The Joplin Globe, Joplin, MO

Local News

June 7, 2008

Seneca board advised to seek bond issue

By Derek Spellman

dspellman@joplinglobe.com

SENECA, Mo. — A facilities committee has recommended the Seneca School District pursue a $10 million bond issue in November for construction of a new elementary school and additions to the existing high school.

Superintendent Rick Cook said the school board received the committee’s recommendation last week and will make an official decision at its June 19 meeting. The facilities committee, comprising some school officials and members of the community, has been meeting since January to advise the school board.

The plan recommended by the committee calls for construction of a new elementary school near the existing elementary school building, at 1815 Saint Eugene St., and for additions to the existing high school to house a new library and media center, a new cafeteria/commons area and a new gymnasium/auditorium.

Cook said the new elementary school building could accommodate more than 300 students and would house grades four, five and six if the voters approve the plan. The sixth grade would be moved from the middle school to the new building.
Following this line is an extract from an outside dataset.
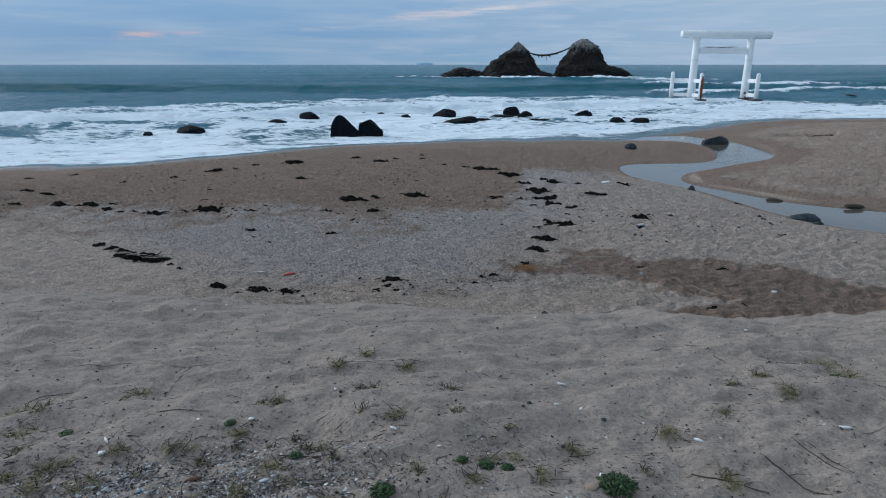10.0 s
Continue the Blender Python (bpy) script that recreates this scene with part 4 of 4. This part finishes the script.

Currently, the district has one elementary school but a total elementary student population of 689 students running from grades kindergarten through fifth, according to the Missouri Department of Elementary and Secondary Education. The district has had to use trailers at both the elementary and middle schools and for its Early Childhood Program.

“Our whole fifth-grade program is in trailers,” Cook said.

Overcrowding also has been an issue when it comes to use of the current high-school gym and cafeteria to serve students, he said.

The proposal that will come before the school board for a vote later this month calls for an 85-cent levy hike that would translate into an annual tax increase of more than $129 on an $80,000 house.

The district’s current levy stands at $2.75 per $100 of assessed valuation. The owner of an $80,000 house currently pays about $418 a year in taxes at that rate, which Cook said is the state-required minimum. The district now has no debt-service levy at all.

If the board proceeds with a November bond election, the measure would require a four-sevenths majority. It would mark the third time in two years that the school district has sought a bond issue to ease overcrowding.

In November 2006 and again in April 2007, school officials sought voter approval of a proposal to use a financing package of $6 million in general-obligation bonds and $3 million in interest-free federal money for construction of a new high school at Route U and Bethel Road.

That plan carried a 59-cent levy increase to pay off the bonds. That would have translated into an annual tax increase of $112.10 on a $100,000 home in the Seneca School District.

That measure obtained more than 55 percent of the vote in November 2006 but failed to secure the fourth-sevenths, or 57.1 percent, majority necessary for passage. When the measure reappeared on the April 2007 ballot, it mustered nearly 54 percent of the total vote.

Autopsies of those elections showed that the proposed site of the new high school — specifically its location on the fringes of Seneca — was a key issue, Cook said. The most recent proposal keeps the new school and additions either on or close to the existing campuses.

“One of the big issues from the beginning has been the location of the new schools,” he said.